例えば、大阪の「金剛組」はなんと578年創業!世界最古の企業のひとつと言われています。また、京都の「虎屋」は16世紀後半から和菓子を作り続けていて、皇室御用達でもあるんですよ。
旅館にも老舗はたくさんあります。木造建築の美しさや、四季折々の景色が楽しめる庭園、そして代々受け継がれたおもてなしの心──。そんな老舗旅館での滞在は、日常を忘れさせてくれる特別な体験になること間違いなしです。
お住まいの地域にも、ひっそりと続いている老舗があるかもしれません。気になったら「◯◯市 老舗 ○○(業種)」などで検索してみるのも楽しいですよ♪
老舗の使い方・表現のコツ:日常やビジネスでの活用例
「老舗」という言葉、実は普段の会話やビジネスでもよく使われています。
たとえば、「この和菓子は老舗の味だから安心だよね」「老舗旅館でのんびりしたいな」など、信頼や品質を表すときにぴったりの言葉です。
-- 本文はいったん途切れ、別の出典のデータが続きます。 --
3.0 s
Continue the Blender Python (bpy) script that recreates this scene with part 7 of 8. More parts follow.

ビジネスでも、「老舗企業のノウハウを学びたい」「老舗の信頼を活かして販路拡大」なんて使い方も。
また、「老舗」の代わりに、「伝統ある」「歴史ある」「名門」などと言い換えることもできます。
海外ではどう言う?老舗の英語表現と国際的な使われ方
「老舗」は英語では「long-established」「heritage brand」「legacy company」などと表現されます。これらはどれも、“長く続いている伝統ある存在”を意味しています。
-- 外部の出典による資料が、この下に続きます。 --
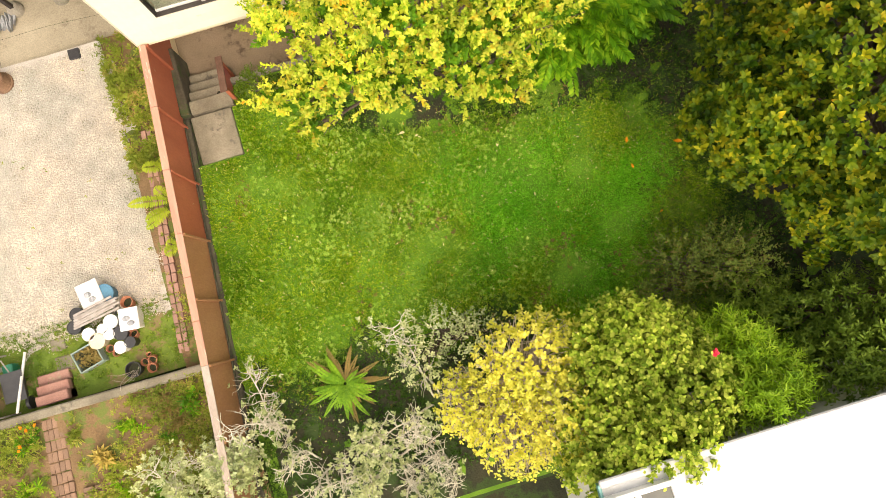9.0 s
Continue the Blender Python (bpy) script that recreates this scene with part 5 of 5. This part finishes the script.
for k in range(3):
    part_at("step", Build().box(-9.36, -8.64, 0.2, 0.86 - 0.22 * k, -0.7, GRAVEL + 0.13 * (k + 1), 0.02), M_PINKCONC, bsteps)
path1 = empty("brick_path", -9.05, -1.2, 0.1, label="worn brick path through the garden bed", category="path")
for r in range(4):
    brick_row(path1, [(-9.22 + 0.115 * r, -0.10), (-9.42 + 0.115 * r, -3.4)], 0.035, 0.215, 0.108, 0.06, 0.008, M_BRICKPATH)
path2 = empty("brick_path", -7.6, -1.9, 0.1, label="narrow brick edging across the garden bed", category="path")
for r in range(2):
    brick_row(path2, [(-8.75, -1.78 - 0.12 * r), (-5.6, -1.92 - 0.12 * r)], 0.055, 0.215, 0.10, 0.07, 0.012, M_BRICKPATH)
for x, y, w in ((-8.79, 1.42, 0.33), (-8.72, 0.98, 0.42)):
    tagged(part("stepping_stone", Build().box(x - w / 2, x + w / 2, y - w * 0.42, y + w * 0.42, GRAVEL - 0.03, GRAVEL + 0.035, 0.015), M_CONCL), "square concrete stepping stone in mossy grass", "slab", group="stepping stones")


def bucket(x, y, r, h, m, name, label, lid=False, z=GRAVEL, tip=0.0, group="", cat="bucket", wall=0.9):
    t = empty(name, x, y, z, label=label, category=cat, group=group)
    t.rotation_euler = (tip, 0, 0)
    if lid:
        part("body", Build().lathe(0, 0, [(r * 0.85, 0), (r, h)], 18), m, t)
        part("lid", Build().lathe(0, 0, [(r * 1.06, h - 0.025), (r * 1.07, h + 0.012), (r * 0.95, h + 0.012), (r * 0.93, h + 0.002)], 18), m, t)
    else:
        part("body", Build().lathe(0, 0, [(r * 0.75, 0), (r * 0.95, h * 0.85), (r, h * 0.86), (r, h), (r * wall, h), (r * 0.66, 0.05)], 18), m, t)
        part("soil", Build().lathe(0, 0, [(r * 0.7, h * 0.3), (r * 0.78, h * 0.55), (0.01, h * 0.57)], 14), M_SOIL, t)
    return t


for x, y, r, m, says in ((-7.40, 1.56, 0.15, M_WHITEPL, "white"), (-7.62, 1.45, 0.11, M_WHITEPL, "small white"), (-7.93, 1.42, 0.14, M_WHITEPL, "white"), (-7.79, 1.23, 0.17, M_CREAMPL, "yellowed"), (-7.50, 1.30, 0.12, M_WHITEPL, "white"), (-7.33, 0.95, 0.13, M_WHITEPL, "white"), (-8.08, 1.92, 0.15, M_BLACKPL, "black"), (-8.20, 1.66, 0.15, M_BLACKPL, "black"), (-7.10, 1.00, 0.12, M_BLACKPL, "black"), (-7.25, 1.25, 0.15, M_BLACKPL, "black"), (-7.38, 2.2, 0.2, M_BLUEPL, "blue")):
    bucket(x, y, r, 0.30, m, "bucket", says + " plastic bucket with a lid in the clutter", True, group="buckets")
for x, y, r, says in ((-6.98, 1.84, 0.14, "in the clutter"), (-7.04, 1.13, 0.10, "in the clutter"), (-7.52, 0.88, 0.08, "on mossy grass"), (-7.62, 1.0, 0.09, "on mossy grass"), (-6.96, 0.52, 0.09, "by the wall"), (-6.78, 0.54, 0.10, "by the wall"), (-6.82, 0.34, 0.11, "by the wall"), (-6.86, 0.6, 0.06, "by the wall")):
    bucket(x, y, r, r * 1.7, M_TERRA, "flower_pot", "terracotta flower pot " + says, group="terracotta pots", cat="plant pot", tip=RNG.uniform(-0.5, 0.5), z=GRAVEL + 0.02)
bucket(-7.2, 0.40, 0.18, 0.28, M_BLACKPL, "flower_pot", "black plastic pot with dry stalks by the wall", cat="plant pot")
b = Build()
for k in range(9):
    limb(b, (-7.2 + RNG.normal(0, 0.05), 0.4, GRAVEL + 0.1), (-7.2 + RNG.normal(0, 0.2), 0.2 + RNG.normal(0, 0.15), 0.25 + RNG.uniform(0, 0.2)), 0.006, 0.003, 0.1, 4, 3)
tagged(part("dry_stalks", b, M_TWIG), "dry brown stalks in a black pot", "twigs")
upturned = empty("flower_pot", -8.55, 7.62, GRAVEL, label="large brown clay pot upturned on the gravel", category="plant pot")
part("body", Build().lathe(0, 0, [(0.25, 0), (0.255, 0.07), (0.235, 0.075), (0.19, 0.36), (0.175, 0.38), (0.04, 0.378), (0.03, 0.36)], 20), M_RUST, upturned)



def tray(name, label, x, y, w, d, h, turn, m, z=GRAVEL):
    t = empty(name, x, y, z, label=label, category="container")
    t.rotation_euler = (0, 0, turn)
    b = Build().box(-w / 2, w / 2, -d / 2, d / 2, 0, 0.03, 0.01)
    for a in ((-w / 2, w / 2, -d / 2, -d / 2 + 0.03), (-w / 2, w / 2, d / 2 - 0.03, d / 2), (-w / 2, -w / 2 + 0.03, -d / 2 + 0.03, d / 2 - 0.03), (w / 2 - 0.03, w / 2, -d / 2 + 0.03, d / 2 - 0.03)):
        b.box(*a, 0.03, h, 0.008)
    part("tub", b, m, t)
    return t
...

例えば、イギリスの紅茶ブランド「トワイニング」は1706年創業、フランスの「エルメス」は1837年創業。日本の老舗と同じように、伝統を守りながら新しい挑戦を続けることで、世界中から愛されているんですね。
和菓子、旅館、酒造、工芸品…老舗が多い業界には共通して“手間ひま”と“思いやり”があります。それが、長く続く秘訣なのかもしれません。
変わりゆく老舗:現代のトレンドと経営の工夫
最近では、老舗もSNSやネットショップなど、時代に合わせた工夫を取り入れています。たとえば、Instagramで商品の背景や職人の思いを発信したり、伝統の味をサブスクリプションで届けたりする老舗も。
また、若い後継者や女性経営者の登場も増えています。伝統を守りながらも、新しい風を取り入れることで、さらに魅力的な存在になっているんですね。
老舗を守り続けるには?現代の課題とその乗り越え方
老舗にとって一番の課題は「続けること」。後継者不足や人手不足、時代のニーズの変化など、乗り越えるべき壁はたくさんあります。
それでも、伝統と革新のバランスをとりながら、信頼を守り続けていく姿勢は、これからの時代にもきっと必要とされるはずです。
老舗のこれから:未来に残したい伝統と進化
老舗の価値は、ただ長く続いていることだけではありません。「大切なものを受け継ぎ、丁寧に守りながら、時代に合わせて変わっていく」──その姿勢そのものが、私たちの心を打つのだと思います。
地域に根ざした老舗は、観光やまちづくりの要にもなります。身近な老舗に目を向けることで、ちょっとした感動や発見があるかもしれません。
まとめ|老舗の意味と使い方を正しく理解して活かそう
「老舗」とは、歴史があるだけでなく、信頼・伝統・想いを受け継ぐ存在です。
この記事を読んで、「老舗ってすごいな」「一度行ってみたいな」と思っていただけたら嬉しいです。ぜひ、身のまわりの老舗に目を向けて、新しい魅力を発見してみてくださいね。